Precious-Metal-Free Mo-MXene Catalyst Enabling Facile Ammonia Synthesis Via Dual Sites Bridged by H-Spillover

To date, NH₃ synthesis under mild conditions is largely confined to precious Ru catalysts, while nonprecious metal (NPM) catalysts are confronted with the challenge of low catalytic activity due to the inverse relationship between the N₂ dissociation barrier and NH_x (x = 1-3) desorption energy. Herein, we demonstrate NPM (Co, Ni, and Re)-mediated Mo₂CT_x MXene (where T_x denotes the OH group) to achieve efficient NH₃ synthesis under mild conditions. In particular, the NH₃ synthesis rate over Re/Mo₂CT_x and Ni/Mo₂CT_x can reach 22.4 and 21.5 mmol g^-1 h^-1 at 400 °C and 1 MPa, respectively, higher than that of NPM-based catalysts and Cs-Ru/MgO ever reported. Experimental and theoretical studies reveal that Mo⁴⁺ over Mo₂CT_x has a strong ability for N₂ activation; thus, the rate-determining step is shifted from conventional N₂ dissociation to NH₂* formation.

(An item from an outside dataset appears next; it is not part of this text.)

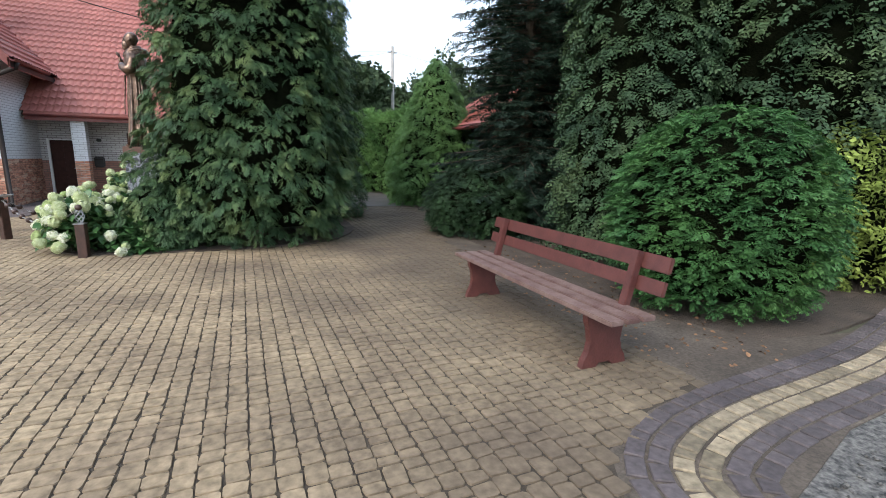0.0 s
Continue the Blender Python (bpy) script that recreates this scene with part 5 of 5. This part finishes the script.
def trestle(x, y):
    t = empty("trestle_table", "weathered wooden folding table with crossed legs", "table", at=(x, y, 0.0))
    for k in range(4):
        boxed("board", (-0.55, -0.28 + 0.14 * k, 0.69, 0.55, -0.145 + 0.14 * k, 0.72), M["wood_grey"], t, "", 0.005)
    for sx in (-0.42, 0.42):
        for s in (-1, 1):
            bm = bmesh.new()
            box(bm, sx - 0.02 + 0.03 * s, -0.022, -0.36, sx + 0.02 + 0.03 * s, 0.022, 0.36, 0.004, pose(0, 0, 0.345, s * 30, 0, 0))
            part("leg", bm, M["wood_grey"], t)
    bm = bmesh.new()
    tube(bm, [(-0.4, -0.15, 0.66), (0.4, 0.1, 0.25)], 0.016, 6)
    part("brace", bm, M["wood_grey"], t)
    boxed("stretcher", (-0.42, -0.02, 0.2, 0.42, 0.02, 0.24), M["wood_grey"], t)


trestle(-2.02, 18.6)
cr = empty("wooden_crate", "slatted wooden crate lying on the folding table", "crate", at=(-2.0, 18.62, 0.72))
for k in range(3):
    boxed("slat", (-0.32, -0.17, 0.02 + 0.055 * k, 0.32, -0.15, 0.065 + 0.055 * k), M["wood_grey"], cr, "", 0.003, pose(0, 0, 0, -14, 0, 0))
    boxed("slat", (-0.32, 0.1, 0.02 + 0.055 * k, 0.32, 0.12, 0.065 + 0.055 * k), M["wood_grey"], cr, "", 0.003)
boxed("base", (-0.32, -0.17, 0.0, 0.32, 0.12, 0.018), M["wood_grey"], cr)
for sx in (-0.33, 0.31):
    boxed("end_panel", (sx, -0.16, 0.0, sx + 0.02, 0.12, 0.17), M["wood_grey"], cr)

# ---- window sills with plants ----
for x, h in ((-9.75, 0.22), (-8.85, 0.28)):
    p = empty("potted_plant", "small potted house plant on the window sill", "plant", at=(x, FY + 0.18, 2.42))
    bm = bmesh.new()
    lathe(bm, [(0.06, 0), (0.08, 0.12), (0.085, 0.12)], seg=14)
    part("pot", bm, M["terracotta"] if h < 0.25 else M["white_paint"], p)
    gg = np.random.default_rng(int(h * 100))
    d = gg.normal(size=(40, 3)) * (1.2, 0.3, 0.6) + (0, 0, 0.7)
    v, f = leaves(np.tile((0.0, 0, 0.12), (40, 1)) + d * 0.03, d, gg.uniform(0.08, h, 40), gg)
    part_mesh("foliage", mesh_np("foliage", v, f), M["hyd_leaf"], p)
    boxed("ledge", (-0.1, -0.06, -0.1, 0.1, 0.1, 0.0), M["white_paint"], p)

# ---- garden shelter behind the spruce ----
gz = empty("garden_shelter", "open garden shelter with a red tiled gable roof", "shelter", at=(6.6, 12.1, 0))
GW, GL, GZ0, GZ1 = 2.2, 4.8, 2.55, 3.9
for side in (0, 1):
    x0 = 0.0 if side == 0 else 2 * GW
    up = Vector((GW if side == 0 else -GW, 0, GZ1 - GZ0))
    nrm = Vector((-(GZ1 - GZ0) if side == 0 else GZ1 - GZ0, 0, GW)).normalized()
    waves, nv = 24, 8
    us = [i / (waves * 6) for i in range(waves * 6 + 1)]
    vs, qs = [], []
    for j in range(nv):
        for lift, e in ((0.035, 0.0), (0.0, 1.0)):
            for u in us:
                vs.append(Vector((x0, GL * u, GZ0)) + up * ((j + e) / nv) + nrm * (lift + 0.028 * abs(math.sin(u * waves * math.pi))))
    n1 = len(us)
    for j in range(2 * nv - 1):
        for i in range(n1 - 1):
            qs.append((j * n1 + i, j * n1 + i + 1, (j + 1) * n1 + i + 1, (j + 1) * n1 + i))
    part_mesh("roof_slope", mesh_np("roof_slope", vs, qs), M["roof"], gz, "red tiled slope")
    c = [(x0, 0.02, GZ0 - 0.09), (GW, 0.02, GZ1 - 0.09), (GW, GL, GZ1 - 0.09), (x0, GL, GZ0 - 0.09)]
    part("ceiling_board", prism(c, (0, 0, 0.05)), M["wood_grey"], gz, "wooden boards under the roof")
    part("verge_board", prism([(x0, -0.03, GZ0 - 0.12), (GW, -0.03, GZ1 - 0.12), (GW, -0.03, GZ1 + 0.05), (x0, -0.03, GZ0 + 0.05)], (0, 0.035, 0)), M["roof_trim"], gz, "red verge board")
part("gable_panel", prism([(0.35, 0.15, GZ0 + 0.02), (2 * GW - 0.35, 0.15, GZ0 + 0.02), (GW, 0.15, GZ1 - 0.15)], (0, 0.04, 0)), M["wood_pale"], gz, "pale boarded gable")
for px, py in ((0.4, 0.25), (2 * GW - 0.4, 0.25), (0.4, GL - 0.3), (2 * GW - 0.4, GL - 0.3)):
    boxed("shelter_post", (px - 0.07, py - 0.07, -0.05, px + 0.07, py + 0.07, GZ0 + 0.12), M["wood_pale"], gz, "pale wooden post", 0.008)
boxed("beam", (0.33, 0.2, GZ0 - 0.14, 2 * GW - 0.33, 0.32, GZ0 + 0.0), M["wood_grey"], gz, "", 0.006)
boxed("back_wall", (0.3, GL - 0.2, -0.05, 2 * GW - 0.3, GL - 0.12, GZ0), M["post_brown"], gz, "dark boarded back wall")
part("back_gable", prism([(0.3, GL - 0.2, GZ0), (2 * GW - 0.3, GL - 0.2, GZ0), (GW, GL - 0.2, GZ1 - 0.12)], (0, 0.08, 0)), M["post_brown"], gz, "dark boarded back gable")
boxed("side_wall", (2 * GW - 0.35, 0.4, -0.05, 2 * GW - 0.28, GL - 0.21, GZ0), M["post_brown"], gz, "dark boarded side wall")
bm = bmesh.new()
tube(bm, [(-0.05, -0.02, GZ0 - 0.05), (-0.05, GL, GZ0 - 0.05)], 0.06, 10)
part("gutter", bm, M["roof_trim"], gz, "red gutter", True)
bm = bmesh.new()
tube(bm, [(-0.05, 0.15, GZ0 - 0.1), (-0.03, 0.17, GZ0 - 0.2), (0.26, 0.22, GZ0 - 0.32), (0.29, 0.22, GZ0 - 0.45), (0.29, 0.22, 0.0)], 0.04, 10)
part("downpipe", bm, M["roof_trim"], gz, "red downpipe", True)

# ---- far things ----
pole = empty("utility_pole", "pale concrete utility pole with overhead wires", "pole", at=(11.3, 36.9, -0.05))
bm = bmesh.new()
tube(bm, [(0, 0, 0), (0, 0, 10.05)], [0.17, 0.11], 10)
part("pole", bm, M["concrete"], pole, smooth=True)
boxed("cross_arm", (-0.35, -0.04, 9.55, 0.35, 0.04, 9.63), M["concrete"], pole)
for end, sag in (((-23.3, -37.9, 5.0), 2.0), ((-40, 3, 9.3), 0.8), ((30, 6, 9.2), 0.8)):
    bm = bmesh.new()
    pts = [(end[0] * u, end[1] * u, 9.7 + (end[2] - 9.7) * u - 4 * sag * u * (1 - u)) for u in (i / 24 for i in range(25))]
    tube(bm, pts, 0.011, 5)
    part("wire", bm, M["black_wire"], pole, "thin dark overhead wire")

pot = empty("flower_pot", "terracotta pot with a small grey-green plant", "pot", at=(3.35, 22.35, 0))
bm = bmesh.new()
lathe(bm, [(0.13, -0.02), (0.19, 0.28), (0.21, 0.28), (0.21, 0.33), (0.18, 0.33)], seg=18)
part("pot", bm, M["terracotta"], pot, smooth=False)
gg = np.random.default_rng(77)
d = gg.normal(size=(160, 3))
d[:, 2] = np.abs(d[:, 2])
v, f = leaves(np.tile((0.0, 0, 0.33), (160, 1)) + d * (0.12, 0.12, 0.09), d, gg.uniform(0.05, 0.1, 160), gg)
part_mesh("foliage", mesh_np("foliage", v, f), M["hyd_leaf"], pot)

# loose stones on the gravel bed
gg = np.random.default_rng(81)
n = 900
gx, gy = gg.uniform(2.45, 4.6, n), gg.uniform(0.2, 1.5, n)
ok = gy < 1.1 + 0.17 * (gx - 2.4)
gx, gy = gx[ok], gy[ok]
octa = np.array([(1, 0, 0), (-1, 0, 0), (0, 1, 0), (0, -1, 0), (0, 0, 0.6), (0, 0, -0.6)])
of = np.array([(0, 2, 4), (2, 1, 4), (1, 3, 4), (3, 0, 4), (2, 0, 5), (1, 2, 5), (3, 1, 5), (0, 3, 5)])
sz = gg.uniform(0.008, 0.02, len(gx))
v = octa[None] * sz[:, None, None] * gg.uniform(0.7, 1.3, (len(gx), 6, 1)) + np.stack([gx, gy, -0.016 + 0.3 * sz], 1)[:, None]
tagged(part_mesh("gravel_stones", mesh_np("gravel_stones", v.reshape(-1, 3), (of[None] + 6 * np.arange(len(gx))[:, None, None]).reshape(-1, 3)), M["gravel"], bpy.data.objects["gravel_bed"]), kind="stuff")


# fallen leaves under and behind the bench
gg = np.random.default_rng(91)
n = 420
P = np.stack([gg.uniform(2.9, 4.3, n), gg.uniform(2.2, 7.5, n), np.full(n, -0.006)], 1)
W = gg.normal(size=(n, 3)) * (1, 1, 0.15) + (0, 0, 0.1)
v, f = leaves(P, W, gg.uniform(0.025, 0.055, n), gg)
v[:, 2] = np.maximum(v[:, 2], -0.012)
tagged(part_mesh("leaf_litter", mesh_np("leaf_litter", v, f), M["dry_leaf"], bpy.data.objects["planting_strip"], "dry brown fallen leaves"), kind="stuff")

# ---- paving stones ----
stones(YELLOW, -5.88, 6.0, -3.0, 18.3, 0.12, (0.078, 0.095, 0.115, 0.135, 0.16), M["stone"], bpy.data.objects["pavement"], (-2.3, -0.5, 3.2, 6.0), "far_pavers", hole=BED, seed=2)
stones(PURPLE, -15.4, -4.7, -3.0, 18.6, 0.10, (0.2,), M["stone_purple"], bpy.data.objects["purple_pavement"], None, "purple_pavers", seed=3, gap=0.004)


def edging(line, offset, material, holder, width=0.115, seed=1):
    """A row of single pavers laid along a smooth line."""
    g = random.Random(seed)
    p = [Vector((x, y, 0)) for x, y in line]
    for _ in range(3):
        p = [p[0]] + [q for a, b in zip(p, p[1:]) for q in (a.lerp(b, 0.25), a.lerp(b, 0.75))] + [p[-1]]
    q = []
    for i, c in enumerate(p):
        d = (p[min(i + 1, len(p) - 1)] - p[max(i - 1, 0)]).normalized()
        q.append(c + Vector((-d.y, d.x, 0)) * offset)
    lengths = [0.0]
    for a, b in zip(q, q[1:]):
        lengths.append(lengths[-1] + (b - a).length)

    def at(s):
        for i in range(len(q) - 1):
            if lengths[i + 1] >= s:
                return q[i].lerp(q[i + 1], (s - lengths[i]) / max(1e-6, lengths[i + 1] - lengths[i]))
        return q[-1]

    s = 0.0
    while s < lengths[-1] - 0.2:
        ln = g.choice((0.09, 0.12, 0.15, 0.18))
        a, b = at(s), at(s + ln)
        d = (b - a).normalized()
        bm = bmesh.new()
        box(bm, -(b - a).length / 2 + 0.009, -width / 2 + 0.007, -0.035, (b - a).length / 2 - 0.009, width / 2 - 0.007, -0.004)
        top = [f for f in bm.faces if f.normal.z > 0.9]
        r = bmesh.ops.inset_region(bm, faces=top, thickness=0.006, depth=0.0)
        for f in top:
            for v in f.verts:
                v.co.z += 0.006
        ob = part("paver", bm, material, holder)
        ob.matrix_basis = Matrix.Translation(((a + b) / 2) + Vector((0, 0, g.uniform(-0.004, 0.001)))) @ Matrix.Rotation(math.atan2(d.y, d.x) + g.uniform(-0.035, 0.035), 4, "Z")
        s += ln


EDGE = [(2.2, -1.6), (2.08, 0.0), (1.98, 0.9), (1.98, 1.30), (2.09, 1.50), (2.45, 1.66), (3.03, 1.76), (3.8, 1.80), (4.8, 1.88), (6.0, 2.15), (7.2, 2.5)]
pv = bpy.data.objects["bench_apron"]
for k, (off, m) in enumerate(((0.06, "stone_pale"), (-0.06, "stone_pale"), (0.18, "edge_purple"), (0.30, "edge_purple"), (-0.18, "edge_purple"), (-0.30, "edge_purple"))):
    edging(EDGE, off, M[m], pv, seed=k)
edging([(-1.28, 18.3), (-1.28, 15.5), (-1.1, 15.0), (0.5, 14.95), (2.0, 15.05)], 0.0, M["stone_purple"], bpy.data.objects["driveway"], seed=9)
edging([(-1.16, 18.3), (-1.16, 15.6), (-0.98, 15.12), (0.5, 15.07), (2.0, 15.17)], 0.0, M["stone_purple"], bpy.data.objects["driveway"], seed=10)
edging([(-4.6, 18.36), (-1.3, 18.36)], 0.0, M["stone_purple"], bpy.data.objects["porch_floor"], seed=11)
edging([(-4.6, 18.48), (-1.3, 18.48)], 0.0, M["stone_purple"], bpy.data.objects["porch_floor"], seed=12)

NPM is mainly responsible for H₂ activation, and the high reactivity of spillover hydrogen and electron transfer from NPM to the N-rich Mo₂CT_x surface can efficiently facilitate nitrogen hydrogenation and the subsequent desorption of NH₃. With the synergistic effect of the dual active sites bridged by H-spillover, the NPM-mediated Mo₂CT_x catalysts circumvent the major obstacle, making NH₃ synthesis under mild conditions efficient.